Mussels cooked in white wine are a classic for very good reason … but replacing the typical Sauvignon Blanc or Pinot Grigio with a clean and refreshing rosé gives the dish a unique and harmonious revamp. “Generally speaking, you can substitute rosé for white wines in recipes. A rosé from Provence is lighter not only in color, but also in body, and is more delicate in flavor. [In my view,] a Côtes de Provence [rosé] will be better with shellfish (like in the recipe below),” chef Gianni Vietina recommends.
- Olive oil (small amount, to taste)
- 3 lbs mussels, cleaned (scraped and beard removed)

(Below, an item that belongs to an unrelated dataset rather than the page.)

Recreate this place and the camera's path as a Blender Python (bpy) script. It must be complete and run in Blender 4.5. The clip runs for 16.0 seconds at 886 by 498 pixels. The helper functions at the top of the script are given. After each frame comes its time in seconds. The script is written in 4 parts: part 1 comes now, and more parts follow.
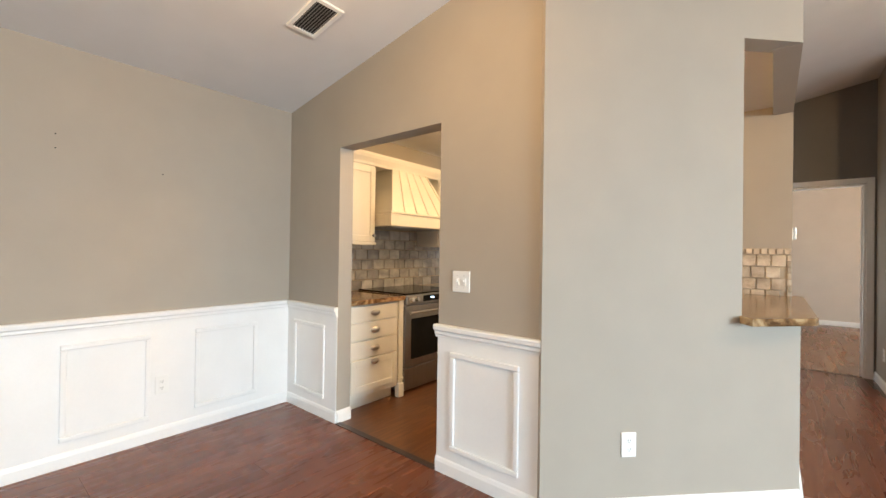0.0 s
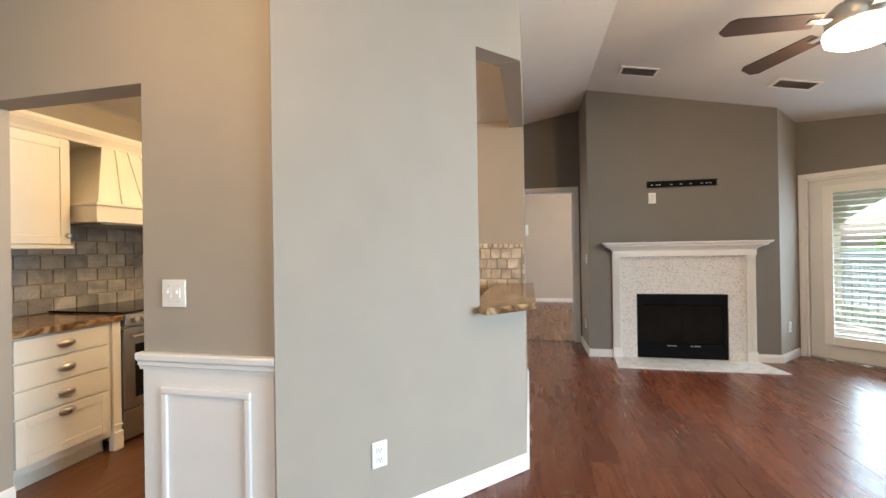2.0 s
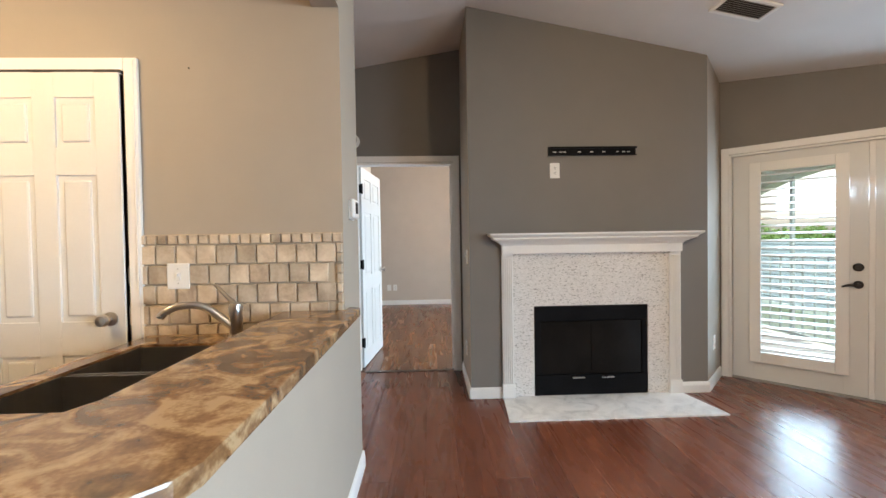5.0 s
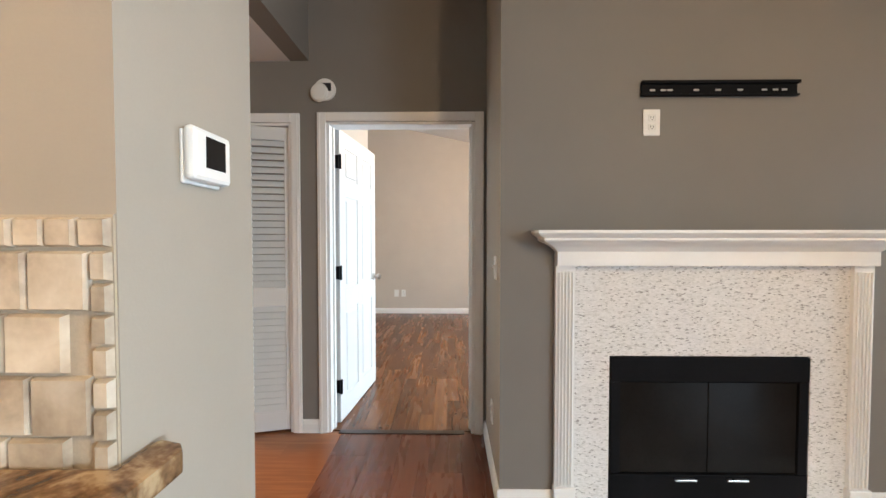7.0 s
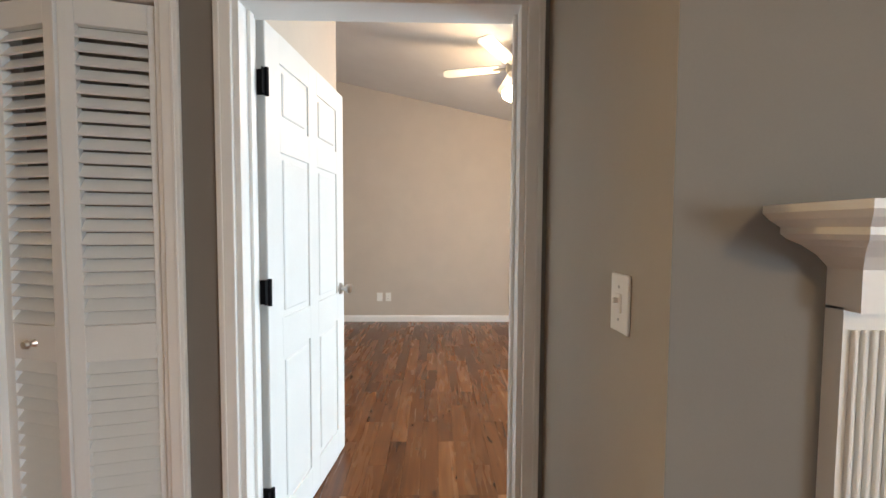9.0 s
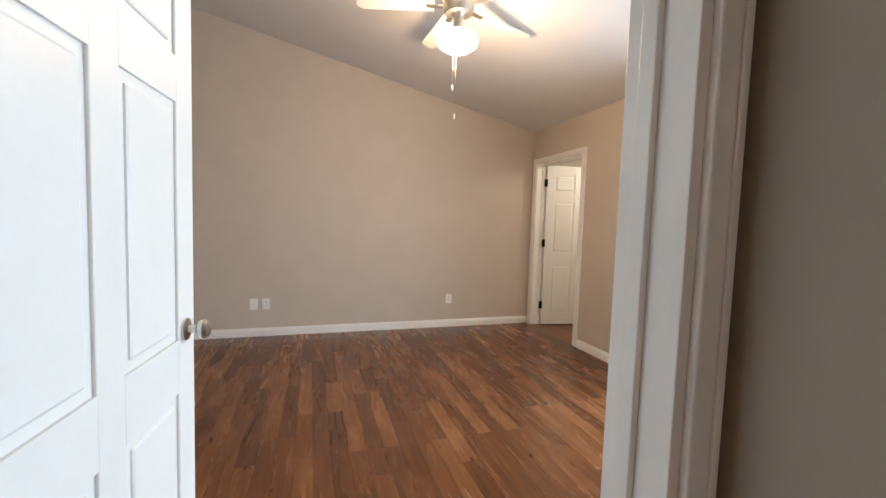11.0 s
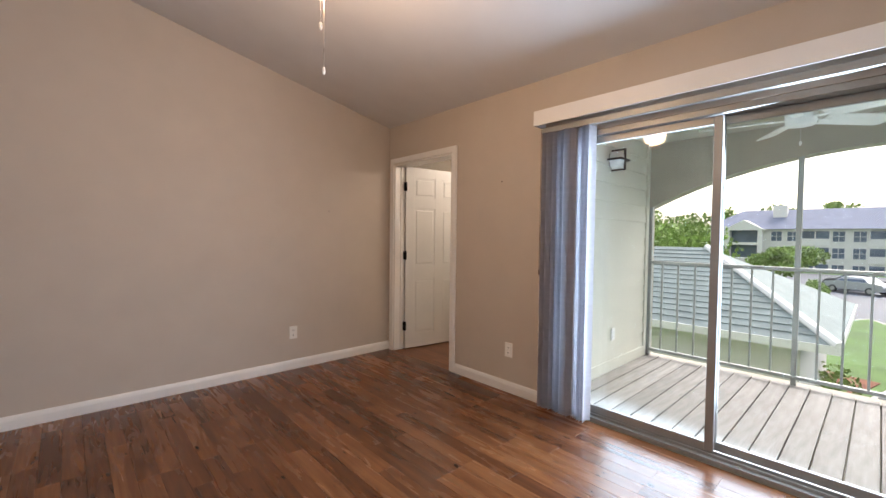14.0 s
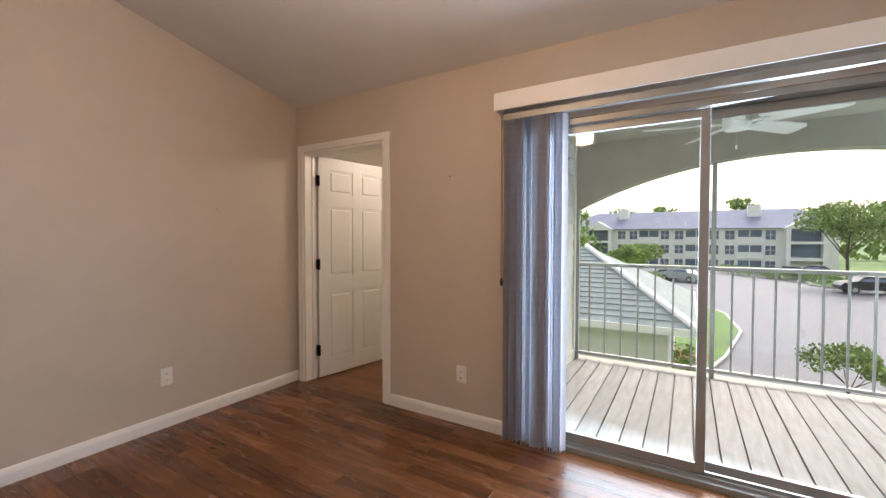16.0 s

- Minced shallots, to taste (optional)
- 5-6 garlic cloves, minced
- 1.5 cups rosé (Vietina prefers Chateau Sainte Marguerite, Peyrassol, or Domaines Ott Clos Mireille)
- 2 bunches of parsley, chopped
- Pinch of red pepper
- Diced fresh tomatoes, to taste
- Black pepper, to taste
- Salt, to taste
- Add chopped garlic, shallots, parsley, and red pepper to hot olive oil in a pan and cook over medium heat until color appears on the garlic and shallots.
- Add cleaned mussels to the pan and cook.
- After a few minutes, add the rosé.
- When the mussels open up, add the tomatoes and cook for a few more minutes, seasoning with salt and pepper to taste. Serve with toasted baguette slices.